Test Questions—Final Exam

The final exam will be given on Thursday, December 19, from 10:30 a.m. to 1 p.m., in the room where we have class, and will consist of 100 points’ worth of the following questions. If you don’t want to take the exam in class, you may turn in answers to any of these questions in advance, and when I grade the answers that are written in class, I’ll grade the corresponding answers that you turn in. Answers that you provide to questions that do not end up being on the exam will not increase your grade, nor will the lack of such answers decrease your grade. Note that, whether you answer each of the following questions or not, you must number each of your answers, because when I grade your answers, I’ll be looking for them one by one, as answers to specific questions, rather than reading all of what you turn in from beginning to end. Your answers must be typed and double-spaced, and they must be turned in to me at my office (3070 Wescoe Hall) by the beginning of the exam period (10:30 a.m. on Thursday, December 19). You can slide your work under the door if I’m not in my office when you come by to turn it in.

Whether you take the exam in class or not, if you want me to mail your exam to you after I grade it, give me an envelope with your address on it. If you don’t turn in an envelope to me, you can pick up your graded exam from me any time until the end of January.

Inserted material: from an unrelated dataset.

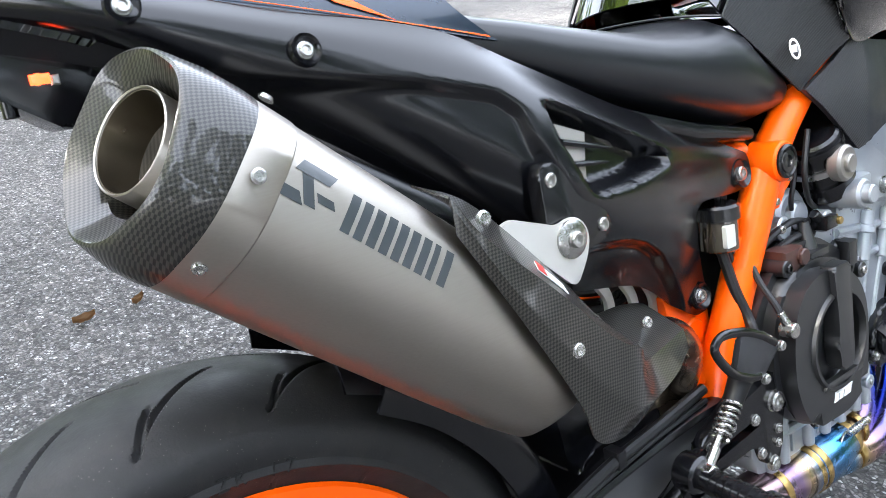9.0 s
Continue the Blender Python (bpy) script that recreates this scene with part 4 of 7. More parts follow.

  1. (10 points:) Mill discusses two approaches to developing theories of morality: intuitionism and inductivism. Which of these does he advocate (2 points), and what are his two chief distinct (although Mill does not distinguish them very clearly himself) complaints about the other approach (8 points)?
  2. (10 points:) What is the difference between the tasks in which Mill is engaged in chapters 3 and 4, respectively?
  3. (10 points:) Why is it wrong to say that hypothetical imperatives can be distinguished from categorical ones by the presence of the word ‘if’ in them (note: use examples to answer this part of the question), and what is the right way in which to distinguish hypothetical imperatives from categorical ones?
  4. (10 points:) What is the reasoning by which the first formulation of Kant’s categorical imperative supposedly disallows making a false promise?
  5. (10 points:) What is the difference between Hume’s natural virtues and Hume’s artificial virtues, and why is justice among the latter?
  6. (10 points:) In part 2 of section 9 of his second Enquiry, Hume addresses the question of whether it can be shown to be in one’s interest to be moral. What is his answer?
  7. (10 points:) What did Aristotle mean when he said that anyone with a certain virtue wants to act as that virtue requires?
  8. (10 points:) What is Aristotle’s doctrine of the mean?
  9. (20 points:) Mill and Kant are representatives of two alternative ways of doing normative ethics. How would Mill and Kant disagree about how to answer a moral question such as when (if ever) it is permissible to lie, or such as when (if ever) one person or nation may justifiably go to war with another person or nation?
  10. (20 points:) Mill and Hume are both important figures in the utilitarian tradition, but they are engaged in rather different projects. What is (or are) the most important respect(s) in which Mill’s Utilitarianism differs from Hume’s second Enquiry?
  11. (20 points:) Mill and Aristotle are both deeply interested in the question of what the good life for human beings is. Compare and contrast their answers to this question.
  12. (20 points:) Kant and Hume are both concerned with whether reason is capable of selecting certain ends or acts as rational, or whether such decisions must ultimately be made by each agent’s passions or sentiments. How do Kant and Hume disagree in their answers to this question?
  13. (20 points:) Kant is in certain ways a typical modern moral philosopher of the sort that might be regarded as starkly contrasting with an ancient ethicist such as Aristotle. What are some of the features of Kant’s and Aristotle’s thought makes this statement true? In answering this question, you’ll want to draw on some of the differences between modern moral philosophy and ancient ethics that are discussed by Anscombe and Annas.
  14. (20 points:) Hume and Aristotle both focus on the virtues. How do their ideas of what makes something a virtue differ?